What do we think is the value of education? What is its purpose?
We tend to think of education, whether formal schooling or informal experience, as “a preparation for life” by the young person involved. That is wrong. Real education should be a continual part of life itself, from birth to death.
Some think the purpose of education is to help you get a “better” job. For them that would mean higher pay or a more interesting job. This is basically a short-term, sometimes selfish, economic point of view.
Some see education as learning the knowledge and skills that are needed to live a normal life in our modern interdependent society. This is a “survival” point of view, without much point beyond the selfish desire of “going along to get along.”
Others see education as valuable because it brings out and develops the talents and abilities latent in every individual. This is more of a “life” point of view that respects and values the individual human being. But, an important question remains – is this for the glory of the individual, or is it for the purpose of better serving your neighbor and your society?
The purpose of formal education can also be seen in a broader and less practical sense. This purpose is to develop and discipline the mind, the understanding, the feelings and values of our individual life within the framework of life in general and the framework of the natural creation that supports this life. An important additional purpose of education is to promote the coordination of mind and hand in useful and creative work. Now we are getting closer to the ultimate goal and benefit of education.
Alexander Pope said, “The proper study of mankind is man.” Shakespeare said in Hamlet, “To thine own self be true, and it follows as the night the day, thou canst not then be false to any man.” These quotes tell me that we all share the same basic human nature, and we need to know what that is.
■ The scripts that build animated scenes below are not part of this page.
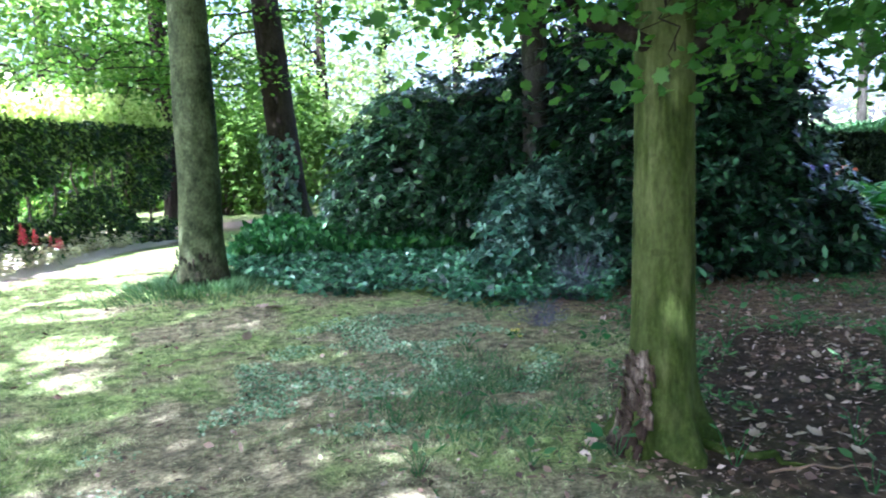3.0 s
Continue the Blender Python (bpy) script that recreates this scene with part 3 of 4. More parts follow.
def hedge_row(name, label, a, b, thick, height, leaf, stem_mat, n_front, n_back, n_top, size, fluff, stems, top_wave=0.08, tips=None, core=0, thin_end=False):
    """A clipped hedge from a to b: leaves over its faces and top, upright stems within."""
    a, b = np.array([*a, 0.0]), np.array([*b, 0.0])
    d = unit(b - a)
    side = np.array([d[1], -d[0], 0.0])
    length = np.linalg.norm(b - a)
    mid = (a + b) / 2

    def open_spot(u, h):
        """Where the last stretch has lost its leaves and lets the light in."""
        return (u > 0.74 * length) & (vnoise(u * 1.7, h * 2.1, 57) > 0.56) & (h > 0.45) & (h < height - 0.4)

    t = thing(name, (mid[0], mid[1], 0.0), label, "hedge")
    out = []
    for n, s in ((n_front, 1), (n_back, -1)):
        u, h = rng.random(n) * length, rng.random(n) ** 0.9 * height
        wob = 0.16 * (vnoise(u * 1.1, h * 1.6 + s, 51) - 0.5) + 0.1 * (vnoise(u * 4, h * 4 + s, 52) - 0.5)
        dep = thick / 2 + wob - np.abs(rng.normal(size=n)) * 0.1
        keep = vnoise(u * 2.3 + 7 * s, h * 2.6, 53) > 0.17 - 0.1 * h / height
        if thin_end:
            keep &= ~open_spot(u, h)
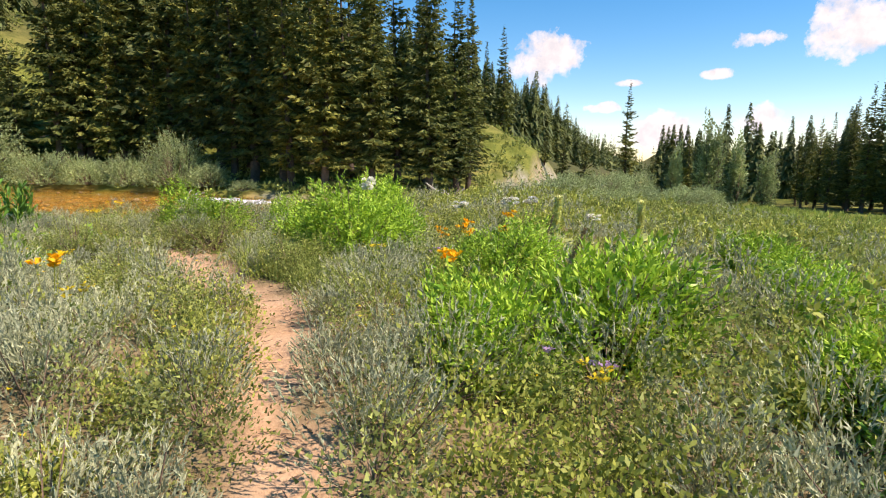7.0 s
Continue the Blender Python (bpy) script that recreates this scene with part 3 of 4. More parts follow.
for x, y, top, kind in ((46.2, 66.8, 10.6, "slim1"), (30.5, 66.5, 5.6, "mid1"), (34.1, 64, 4.4, "small2"), (35.7, 63, 5.2, "mid2"), (37.7, 62, 4.2, "small1"), (32.6, 72, 16.8, "slim2"), (31.0, 73, 15.2, "slim3"), (49.2, 39.5, 8.4, "big2"), (48.4, 40.8, 7.4, "slim1"), (48.9, 42.3, 6.2, "slim2"), (47.6, 43.0, 5.6, "slim3"), (46.9, 44.6, 4.6, "slim1"), (51.6, 38.2, 9.5, "big3"), (52, 41.5, 7.8, "big1"), (54, 37, 10, "big2"), (56, 34, 10, "slim1"), (53, 35, 9, "slim2"), (51, 44, 6.5, "slim3"), (46.4, 57, 4.4, "mid1"), (48.5, 55.5, 5.2, "slim2"), (51, 51.5, 2.6, "mid2"), (44.5, 60, 3.2, "mid1"), (50.2, 43.2, 6.8, "big1"), (49.6, 45.6, 5.4, "big2"), (53.4, 43.6, 8.2, "big3"), (55.5, 40.4, 9.4, "big2"), (56.5, 37.6, 9.8, "big1"), (54.2, 46.5, 6.4, "big2"), (57.5, 43.0, 9.0, "big3"), (50.8, 48.4, 4.4, "slim2"), (58.5, 40.0, 10.4, "big1"), (59.5, 36.2, 11.2, "big3"), (57.5, 33.0, 10.6, "big2"), (53.5, 49.5, 5.0, "big1")):
    spruce(x, y, top, kind, "dark spruce at the edge of the open valley meadow", "spruces of the valley")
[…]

Knowing who and what you are and what you share with all others should give you the humility to value and respect others as much as you do yourself.
The Scottish poet, Robert Burns, wrote, “Would that God the gift give us to see ourselves as others see us.” Real education will help us to realize this wish.
At this level real education becomes a matter of building positive and constructive human relationships. For true education to take place, your Self must become involved. Mutual trust between students and between student and teacher will make learning a joyful and interesting activity that encourages openness and sharing. But, because of our selfish human nature, trust will sometimes be broken. Then what should we do to restore that trust? The wrong that broke that trust must be openly recognized and sincerely regretted. To heal the broken relationship of trust, forgiving love is needed. Where is this forgiving love going to come from? It must come from the ultimate giver of life, God. You can find a good description of this love of God in 1 Cor. 13. This is the basis of all true education, whether formal or informal.
If you use your learning to serve others, you will be serving God and yourself in the best way.